-- begin --

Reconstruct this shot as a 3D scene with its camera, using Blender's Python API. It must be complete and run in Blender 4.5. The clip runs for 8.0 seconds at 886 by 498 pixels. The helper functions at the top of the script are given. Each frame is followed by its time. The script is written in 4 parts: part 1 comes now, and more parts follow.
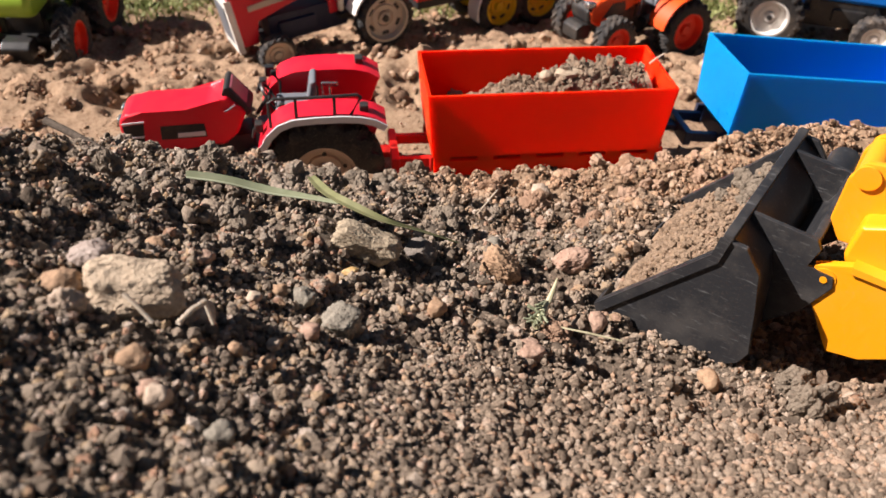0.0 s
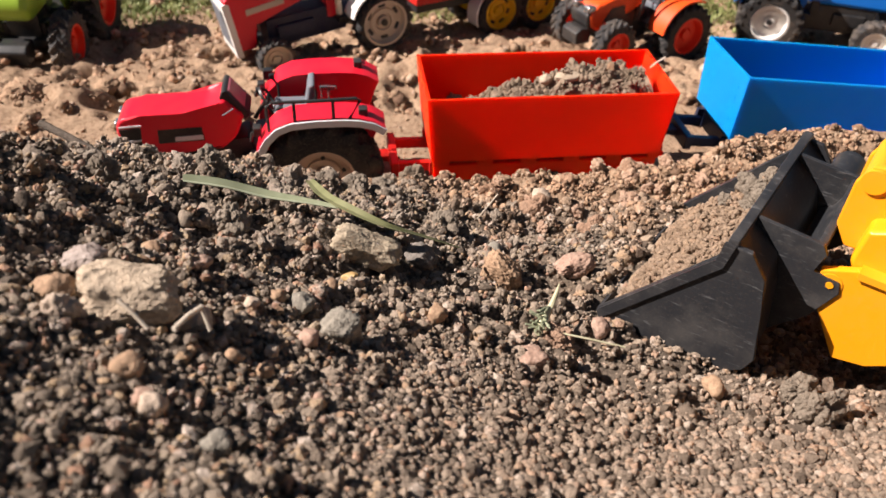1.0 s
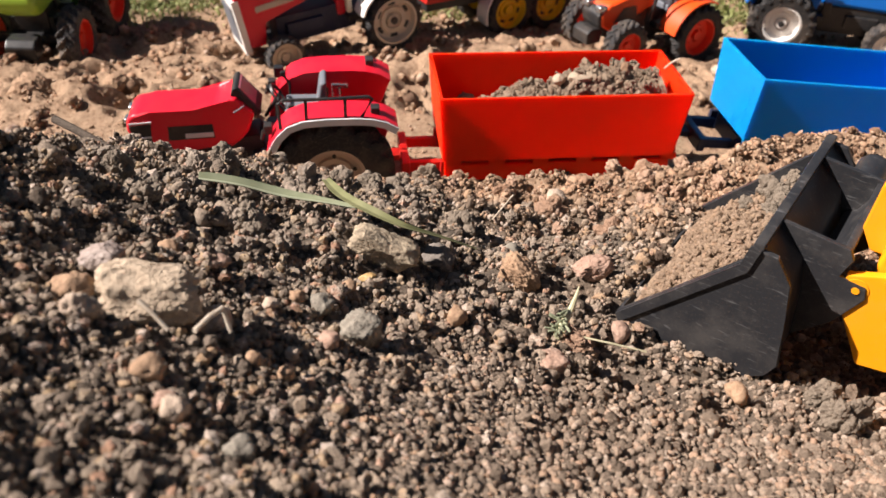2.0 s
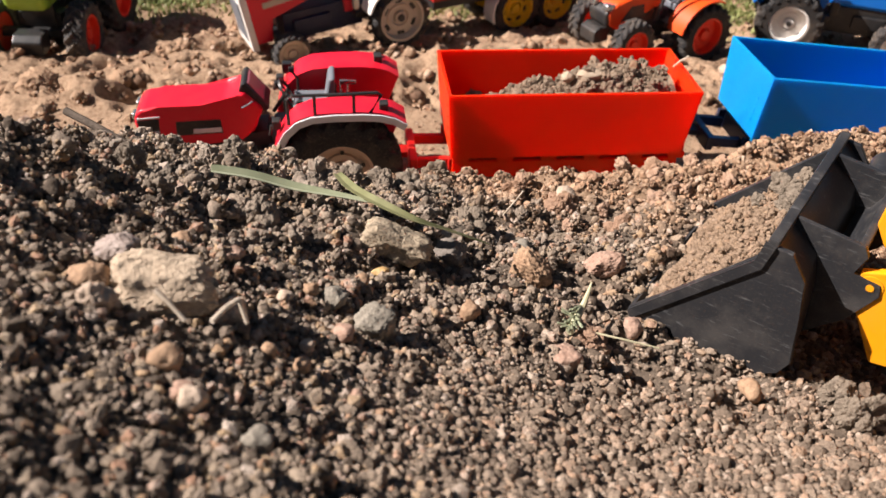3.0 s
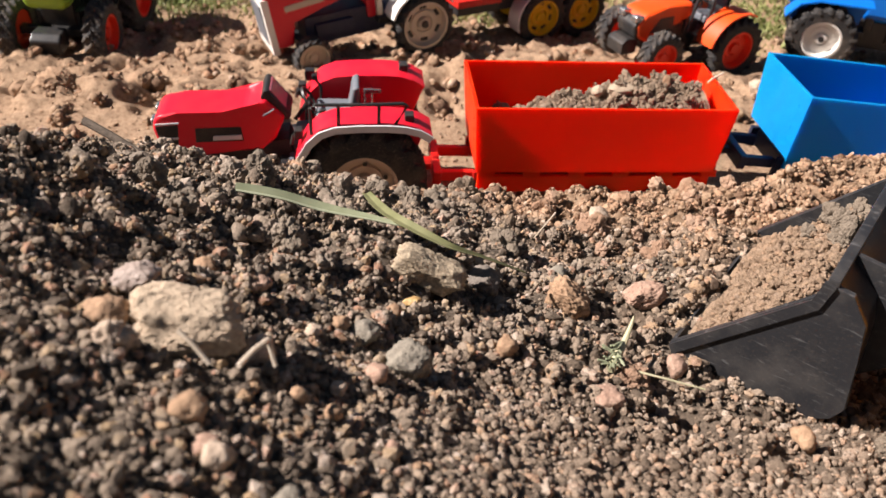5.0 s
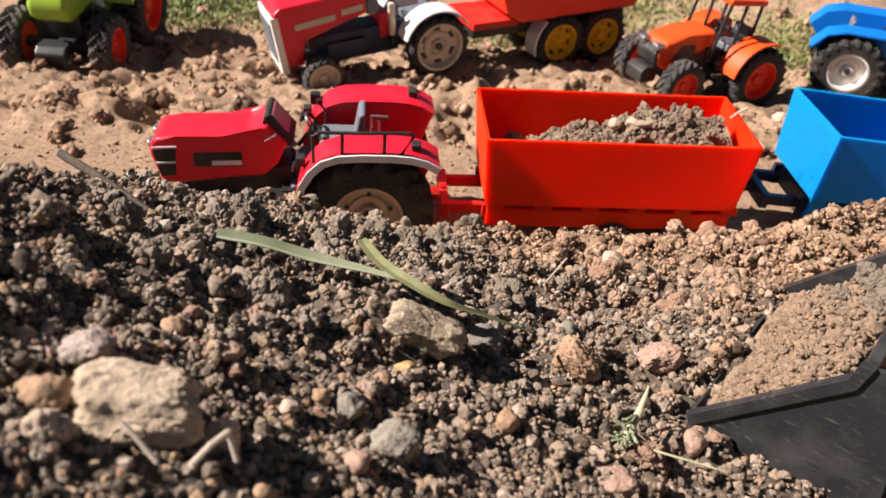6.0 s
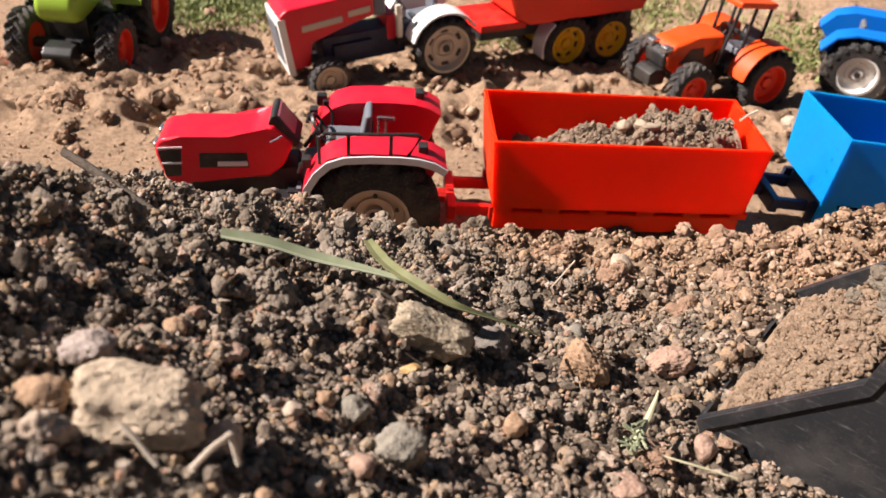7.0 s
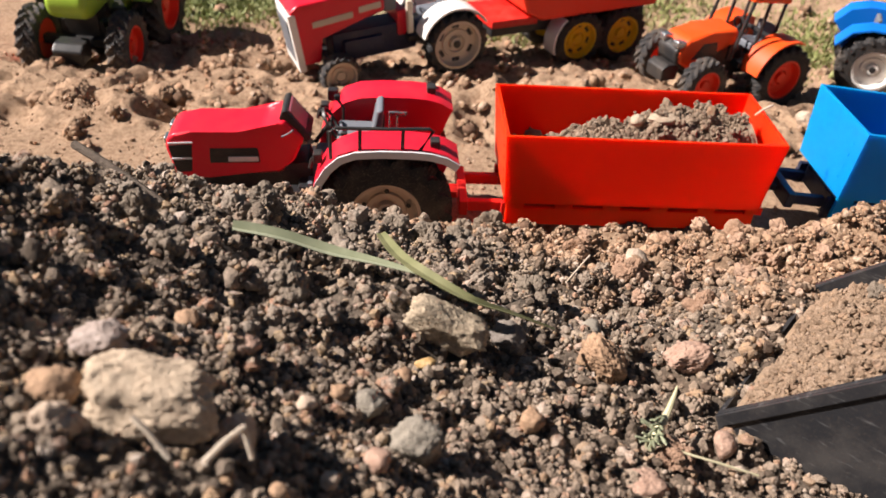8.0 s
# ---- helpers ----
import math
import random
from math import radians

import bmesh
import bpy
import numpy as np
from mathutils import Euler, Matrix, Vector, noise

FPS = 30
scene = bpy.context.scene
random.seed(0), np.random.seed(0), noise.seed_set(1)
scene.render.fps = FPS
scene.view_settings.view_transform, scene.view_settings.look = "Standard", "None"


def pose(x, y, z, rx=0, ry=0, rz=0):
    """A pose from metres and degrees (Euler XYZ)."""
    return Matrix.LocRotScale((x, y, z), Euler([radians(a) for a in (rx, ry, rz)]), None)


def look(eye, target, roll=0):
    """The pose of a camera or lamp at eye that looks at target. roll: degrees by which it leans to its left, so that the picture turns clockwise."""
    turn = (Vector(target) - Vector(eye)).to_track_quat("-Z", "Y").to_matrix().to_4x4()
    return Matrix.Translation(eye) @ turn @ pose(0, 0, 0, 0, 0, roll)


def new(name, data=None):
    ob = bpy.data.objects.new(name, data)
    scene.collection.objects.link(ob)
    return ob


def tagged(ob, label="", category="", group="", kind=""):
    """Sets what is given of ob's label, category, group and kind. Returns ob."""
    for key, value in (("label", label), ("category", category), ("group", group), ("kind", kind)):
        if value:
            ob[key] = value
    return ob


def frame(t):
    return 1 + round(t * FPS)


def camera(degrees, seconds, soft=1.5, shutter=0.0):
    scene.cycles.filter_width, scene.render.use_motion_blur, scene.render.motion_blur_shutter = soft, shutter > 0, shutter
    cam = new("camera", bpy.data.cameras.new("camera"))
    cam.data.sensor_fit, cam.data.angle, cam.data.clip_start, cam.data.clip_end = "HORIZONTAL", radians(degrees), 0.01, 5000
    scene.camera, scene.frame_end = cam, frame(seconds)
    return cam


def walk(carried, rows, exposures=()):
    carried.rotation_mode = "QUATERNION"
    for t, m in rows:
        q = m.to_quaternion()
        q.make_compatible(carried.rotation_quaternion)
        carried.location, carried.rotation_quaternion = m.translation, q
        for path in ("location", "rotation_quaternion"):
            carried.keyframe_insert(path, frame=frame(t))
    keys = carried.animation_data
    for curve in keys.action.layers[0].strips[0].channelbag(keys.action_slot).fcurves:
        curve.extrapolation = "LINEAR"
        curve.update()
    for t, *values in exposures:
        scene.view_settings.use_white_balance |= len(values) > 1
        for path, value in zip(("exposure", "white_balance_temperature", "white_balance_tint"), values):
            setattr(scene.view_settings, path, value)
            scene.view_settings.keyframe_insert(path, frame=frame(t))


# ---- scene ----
cam = camera(54.8, 8.0)
PATH = [
    (0, (-0.06424, -0.52250, 0.36101), (0.00638, -0.05323, -0.00615), 2.23),
    (0.5, (-0.06282, -0.52126, 0.35990), (0.00936, -0.04995, -0.00431), 2.29),
    (1, (-0.06474, -0.51870, 0.35807), (0.00754, -0.04751, -0.00629), 2.37),
    (1.5, (-0.07035, -0.51446, 0.35403), (0.00077, -0.04336, -0.01068), 2.65),
    (2, (-0.07033, -0.51363, 0.35534), (0.00056, -0.04253, -0.00940), 2.81),
    (3.5, (-0.07571, -0.51325, 0.35150), (-0.00642, -0.04224, -0.01367), 3.20),
    (4, (-0.07457, -0.50396, 0.35033), (-0.00598, -0.03299, -0.01502), 3.28),
    (4.2, (-0.07206, -0.49559, 0.34975), (-0.00497, -0.02389, -0.01494), 3.45),
    (5.3, (-0.08290, -0.49159, 0.34838), (-0.02036, -0.01824, -0.01499), 4.24),
    (5.5, (-0.07976, -0.48580, 0.34755), (-0.01791, -0.01182, -0.01510), 4.39),
    (6, (-0.07397, -0.46472, 0.34481), (-0.01976, 0.01488, -0.01163), 5.05),
    (6.5, (-0.07234, -0.45999, 0.34238), (-0.02178, 0.02112, -0.01256), 4.82),
    (7, (-0.07396, -0.46196, 0.34171), (-0.02393, 0.01944, -0.01290), 5.02),
    (7.5, (-0.07636, -0.46081, 0.33710), (-0.03088, 0.02046, -0.01831), 4.64),
    (8, (-0.07535, -0.45954, 0.33742), (-0.03164, 0.02167, -0.01828), 4.57),
]
walk(cam, [(t, look(eye, target, roll)) for t, eye, target, roll in PATH], [(0.0, 1.06), (1.5, 1.12), (8.0, 1.12)])

cam.data.dof.use_dof = True
cam.data.dof.focus_distance = 0.36
cam.data.dof.aperture_fstop = 21.0

# ---- world and sun ----
SUN_UP, SUN_TURN = radians(42), radians(4)
to_sun = Vector((-math.cos(SUN_UP) * math.cos(SUN_TURN), math.cos(SUN_UP) * math.sin(SUN_TURN), math.sin(SUN_UP)))
world = bpy.data.worlds.new("sky")
scene.world = world
world.use_nodes = True
wt = world.node_tree
sky = wt.nodes.new("ShaderNodeTexSky")
sky.sky_type, sky.sun_disc = "NISHITA", False
sky.sun_elevation, sky.sun_rotation = SUN_UP, math.atan2(to_sun.x, to_sun.y)
wt.links.new(sky.outputs[0], wt.nodes["Background"].inputs[0])
wt.nodes["Background"].inputs[1].default_value = 0.019
sun = new("sun", bpy.data.lights.new("sun", "SUN"))
sun.data.energy, sun.data.angle, sun.data.color = 5.0, radians(0.55), (1.0, 0.895, 0.835)
sun.matrix_world = look(to_sun * 5, (0, 0, 0))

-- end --

### WRITTEN EXERCISE:
Make an exact copy of the whole listing, but don't bring over any pictures.

### COMPLETED TASK:
Reconstruct this shot as a 3D scene with its camera, using Blender's Python API. It must be complete and run in Blender 4.5. The clip runs for 8.0 seconds at 886 by 498 pixels. The helper functions at the top of the script are given. Each frame is followed by its time. The script is written in 4 parts: part 1 comes now, and more parts follow.
0.0 s
1.0 s
2.0 s
3.0 s
5.0 s
6.0 s
7.0 s
8.0 s
# ---- helpers ----
import math
import random
from math import radians

import bmesh
import bpy
import numpy as np
from mathutils import Euler, Matrix, Vector, noise

FPS = 30
scene = bpy.context.scene
random.seed(0), np.random.seed(0), noise.seed_set(1)
scene.render.fps = FPS
scene.view_settings.view_transform, scene.view_settings.look = "Standard", "None"


def pose(x, y, z, rx=0, ry=0, rz=0):
    """A pose from metres and degrees (Euler XYZ)."""
    return Matrix.LocRotScale((x, y, z), Euler([radians(a) for a in (rx, ry, rz)]), None)


def look(eye, target, roll=0):
    """The pose of a camera or lamp at eye that looks at target. roll: degrees by which it leans to its left, so that the picture turns clockwise."""
    turn = (Vector(target) - Vector(eye)).to_track_quat("-Z", "Y").to_matrix().to_4x4()
    return Matrix.Translation(eye) @ turn @ pose(0, 0, 0, 0, 0, roll)


def new(name, data=None):
    ob = bpy.data.objects.new(name, data)
    scene.collection.objects.link(ob)
    return ob


def tagged(ob, label="", category="", group="", kind=""):
    """Sets what is given of ob's label, category, group and kind. Returns ob."""
    for key, value in (("label", label), ("category", category), ("group", group), ("kind", kind)):
        if value:
            ob[key] = value
    return ob


def frame(t):
    return 1 + round(t * FPS)


def camera(degrees, seconds, soft=1.5, shutter=0.0):
    scene.cycles.filter_width, scene.render.use_motion_blur, scene.render.motion_blur_shutter = soft, shutter > 0, shutter
    cam = new("camera", bpy.data.cameras.new("camera"))
    cam.data.sensor_fit, cam.data.angle, cam.data.clip_start, cam.data.clip_end = "HORIZONTAL", radians(degrees), 0.01, 5000
    scene.camera, scene.frame_end = cam, frame(seconds)
    return cam


def walk(carried, rows, exposures=()):
    carried.rotation_mode = "QUATERNION"
    for t, m in rows:
        q = m.to_quaternion()
        q.make_compatible(carried.rotation_quaternion)
        carried.location, carried.rotation_quaternion = m.translation, q
        for path in ("location", "rotation_quaternion"):
            carried.keyframe_insert(path, frame=frame(t))
    keys = carried.animation_data
    for curve in keys.action.layers[0].strips[0].channelbag(keys.action_slot).fcurves:
        curve.extrapolation = "LINEAR"
        curve.update()
    for t, *values in exposures:
        scene.view_settings.use_white_balance |= len(values) > 1
        for path, value in zip(("exposure", "white_balance_temperature", "white_balance_tint"), values):
            setattr(scene.view_settings, path, value)
            scene.view_settings.keyframe_insert(path, frame=frame(t))


# ---- scene ----
cam = camera(54.8, 8.0)
PATH = [
    (0, (-0.06424, -0.52250, 0.36101), (0.00638, -0.05323, -0.00615), 2.23),
    (0.5, (-0.06282, -0.52126, 0.35990), (0.00936, -0.04995, -0.00431), 2.29),
    (1, (-0.06474, -0.51870, 0.35807), (0.00754, -0.04751, -0.00629), 2.37),
    (1.5, (-0.07035, -0.51446, 0.35403), (0.00077, -0.04336, -0.01068), 2.65),
    (2, (-0.07033, -0.51363, 0.35534), (0.00056, -0.04253, -0.00940), 2.81),
    (3.5, (-0.07571, -0.51325, 0.35150), (-0.00642, -0.04224, -0.01367), 3.20),
    (4, (-0.07457, -0.50396, 0.35033), (-0.00598, -0.03299, -0.01502), 3.28),
    (4.2, (-0.07206, -0.49559, 0.34975), (-0.00497, -0.02389, -0.01494), 3.45),
    (5.3, (-0.08290, -0.49159, 0.34838), (-0.02036, -0.01824, -0.01499), 4.24),
    (5.5, (-0.07976, -0.48580, 0.34755), (-0.01791, -0.01182, -0.01510), 4.39),
    (6, (-0.07397, -0.46472, 0.34481), (-0.01976, 0.01488, -0.01163), 5.05),
    (6.5, (-0.07234, -0.45999, 0.34238), (-0.02178, 0.02112, -0.01256), 4.82),
    (7, (-0.07396, -0.46196, 0.34171), (-0.02393, 0.01944, -0.01290), 5.02),
    (7.5, (-0.07636, -0.46081, 0.33710), (-0.03088, 0.02046, -0.01831), 4.64),
    (8, (-0.07535, -0.45954, 0.33742), (-0.03164, 0.02167, -0.01828), 4.57),
]
walk(cam, [(t, look(eye, target, roll)) for t, eye, target, roll in PATH], [(0.0, 1.06), (1.5, 1.12), (8.0, 1.12)])

cam.data.dof.use_dof = True
cam.data.dof.focus_distance = 0.36
cam.data.dof.aperture_fstop = 21.0

# ---- world and sun ----
SUN_UP, SUN_TURN = radians(42), radians(4)
to_sun = Vector((-math.cos(SUN_UP) * math.cos(SUN_TURN), math.cos(SUN_UP) * math.sin(SUN_TURN), math.sin(SUN_UP)))
world = bpy.data.worlds.new("sky")
scene.world = world
world.use_nodes = True
wt = world.node_tree
sky = wt.nodes.new("ShaderNodeTexSky")
sky.sky_type, sky.sun_disc = "NISHITA", False
sky.sun_elevation, sky.sun_rotation = SUN_UP, math.atan2(to_sun.x, to_sun.y)
wt.links.new(sky.outputs[0], wt.nodes["Background"].inputs[0])
wt.nodes["Background"].inputs[1].default_value = 0.019
sun = new("sun", bpy.data.lights.new("sun", "SUN"))
sun.data.energy, sun.data.angle, sun.data.color = 5.0, radians(0.55), (1.0, 0.895, 0.835)
sun.matrix_world = look(to_sun * 5, (0, 0, 0))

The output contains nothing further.